Red River. Howard Hawks’s rattling good western about the first cattle drive over the Chisholm Trail, with John Wayne and Montgomery Clift (TIME, Oct. 11).
The Luck of the Irish. A pleasant little comedy that rises above its title, with Cecil Kellaway, Anne Baxter, Tyrone Power (TIME, Oct. 4).
Rachel and the Stranger. Engaging comedy-drama about the frontier of the early 1800s, with Robert Mitchum, Loretta Young, William Holden (TIME, Sept. 27).
Sorry, Wrong Number. Inflated but fairly exciting thriller, with Barbara Stanwyck and Burt Lancaster (TIME, Sept. 20).
Rope. Alfred Hitchcock’s blood-freezer about two bright young men who murder for fun, with John Ball, Farley Granger and James Stewart (TIME, Sept. 13).

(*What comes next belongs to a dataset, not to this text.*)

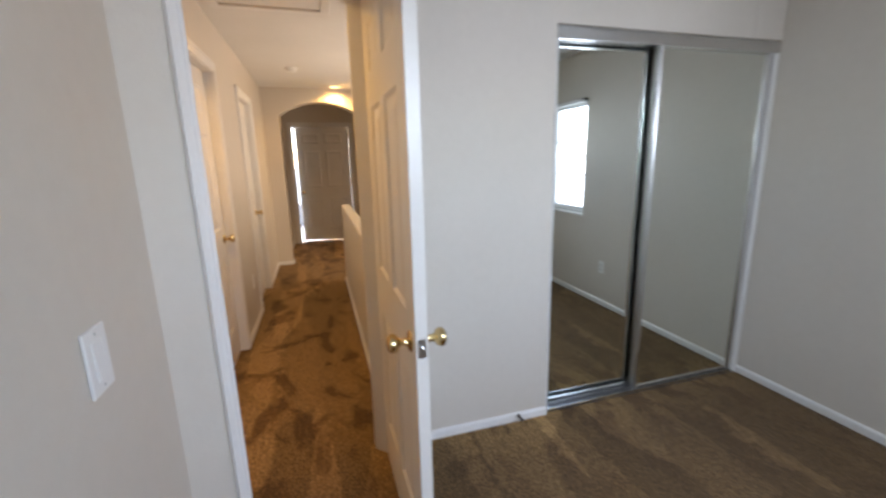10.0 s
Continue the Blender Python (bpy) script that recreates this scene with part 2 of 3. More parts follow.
def ring(bm, x0, x1, z0, z1, w, y0, y1, bevel=0.003):
    """A picture-frame of four bars round a rectangle in the xz plane. w: left, right, bottom, top widths."""
    a, b, c, d = w
    for q in ((x0, x0 + a, z0, z1), (x1 - b, x1, z0, z1), (x0 + a, x1 - b, z0, z0 + c), (x0 + a, x1 - b, z1 - d, z1)):
        box(bm, q[0], q[1], y0, y1, q[2], q[3], bevel, 1)
    return bm


def lathe(bm, prof, m=Matrix(), seg=24):
    """Turns (radius, height) pairs round local z."""
    rows = []
    for r, h in prof:
        rows.append([bm.verts.new(m @ Vector((r * math.cos(2 * math.pi * i / seg), r * math.sin(2 * math.pi * i / seg), h))) for i in range(seg)])
    for a, b in zip(rows, rows[1:]):
        for i in range(seg):
            bm.faces.new((a[i], a[(i + 1) % seg], b[(i + 1) % seg], b[i]))
    bm.faces.new(rows[0][::-1])
    bm.faces.new(rows[-1])
    return bm


def mesh_object(name, bm, mat, smooth=False):
    bmesh.ops.recalc_face_normals(bm, faces=bm.faces)
    me = bpy.data.meshes.new(name)
    bm.to_mesh(me)
    bm.free()
    me.materials.append(mat)
    if smooth:
        me.shade_smooth()
        me.set_sharp_from_angle(angle=radians(40))
    return new(name, me)


def part(name, bm, mat, parent, label="", smooth=False):
    ob = mesh_object(name, bm, mat, smooth)
    ob.parent = parent
    return tagged(ob, label)


def thing(name, m, label, category, group="", kind=""):
    ob = new(name)
    ob.empty_display_size = 0.1
    ob.matrix_world = m
    return tagged(ob, label, category, group, kind)


def solid(name, bm, mat, label, category, kind="structure", smooth=False):
    return tagged(mesh_object(name, bm, mat, smooth), label, category, "", kind)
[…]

The Loves of Carmen. It isn’t art and it isn’t Bizet, but it is Rita Hayworth in Technicolor (TIME, Sept. 6).
Street with No Name. A skillful, conventional semi-documentary about G-men and young criminals, with Richard Widmark and Mark Stevens (TIME, Aug. 9).
Key Largo. A veteran recovers his self-respect fighting gangsters. Humphrey Bogart, Edward G. Robinson, Lionel Barrymore, Claire Trevor et al. do fine work in John Huston’s adaptation of a Maxwell Anderson play (TIME, Aug. 2).